M. Richelot remarque avec raison que l’association douanière allemande est un fait nouveau dans le monde. On avait vu la liberté des transactions commerciales étendue à d’immenses territoires, quand ces territoires étaient gouvernés par les mêmes mains ; on n’avait pas vu encore ce fait remarquable « d’un certain nombre d’états n’en formant plus qu’un seul par la législation douanière, tout en conservant leur indépendance, ou, en d’autres termes, de l’unité de douanes sans l’unité politique. » C’est ce fait nouveau que l’auteur examine sous toutes ses faces, dans son origine et ses progrès, dans sa constitution actuelle et ses résultats, dans ses relations avec les faits extérieurs et dans ses conséquences futures. Selon M. Richelot, l’idée d’une association douanière était naturellement suggérée à l’Allemagne, tant par la situation particulière de ses petits états, souvent enclavés les uns dans les autres, que par la nature de leurs relations politiques. Il y avait cependant de grandes difficultés à vaincre dans l’exécution : la politique habile de la Prusse a triomphé de ces difficultés, et depuis qu’un premier succès a couronné ses efforts, l’association n’a fait que s’étendre par de nouvelles accessions. Malgré quelques inconvéniens partiels et peu sensibles, cette association n’a produit en général que de bons effets. Le lien qu’elle a créé entre des états divers, bien qu’il ne soit pas sanctionné par une autorité politique supérieure, paraît à l’auteur si bien cimenté par l’intérêt de tous, qu’il n’hésite pas à le déclarer désormais indestructible.
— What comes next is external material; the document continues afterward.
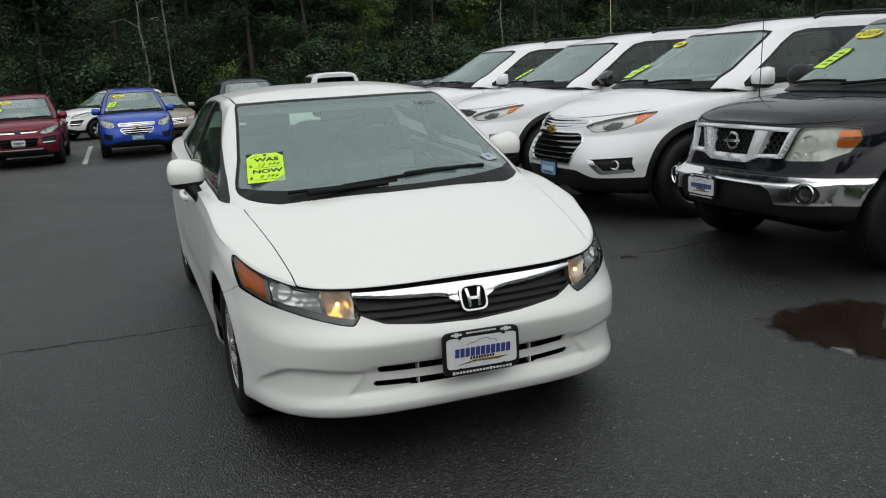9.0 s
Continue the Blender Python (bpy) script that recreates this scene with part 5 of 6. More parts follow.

Comme tous les évènemens qui ont quelque grandeur, et qui exercent une influence sensible sur l’existence des peuples, l’association douanière allemande a fait surgir de l’autre côté du Rhin une théorie nouvelle, théorie d’économie politique, qui semble faite tout exprès pour seconder l’association, et qui en résume l’esprit. Peut-être M. Richelot a-t-il attaché aux principes de cette nouvelle école allemande, dont M. List est le principal représentant, une importance trop grande. Nous lui reprocherions surtout d’avoir immolé aux pieds de M. List, dont les doctrines n’ont pas encore reçu, tant s’en faut, la consécration du temps, les économistes français et anglais, Adam Smith, J.-B. Say, ainsi que tous les écrivains de leur école, jusques et y compris M. Rossi. L’exposé et la défense de la doctrine de M. List ne forment, du reste, dans l’ouvrage de M. Richelot, qu’une digression. C’est pourtant au nom de cette doctrine que l’auteur voudrait voir l’exemple de l’association douanière allemande suivi par d’autres états de l’Europe, bien que dans certaines limites et avec quelques différences dans l’application. À cet égard, nous serions de son avis ; seulement, au lieu de voir dans l’établissement d’associations de ce genre le résultat final d’une théorie vraie, nous n’y verrions qu’une amélioration relative de l’état présent.

Bien que nos opinions s’écartent sur bien des points de celles de M. Richelot, nous n’hésitons pas à reconnaître le mérite de son ouvrage. Ce n’est pas seulement le fruit d’une étude consciencieuse, c’est encore l’œuvre d’un esprit sain. Le style en est simple, clair, rapide, et parfaitement approprié au sujet. Les idées, quoique nombreuses et très variées, s’y déroulent toujours sans embarras. Aussi, malgré l’aridité apparente de la matière, on peut lire cet ouvrage sans fatigue et même avec plaisir.

— M. Charles Magnin vient de publier une traduction des drames naïfs et bizarres de l’abbesse Hroswitha, que la vocation dramatique est venue chercher au Ve siècle dans le silence du cloître. Cette traduction est accompagnée d’une préface et de notes où la critique relève et complète heureusement l’érudition. Nous reviendrons sur cet important travail qui fait passer dans notre langue un des plus curieux monumens de la poésie du moyen-âge.


V. DE MARS.

  1. L’Association douanière allemande, 1 vol. in-8 », chez Capelle.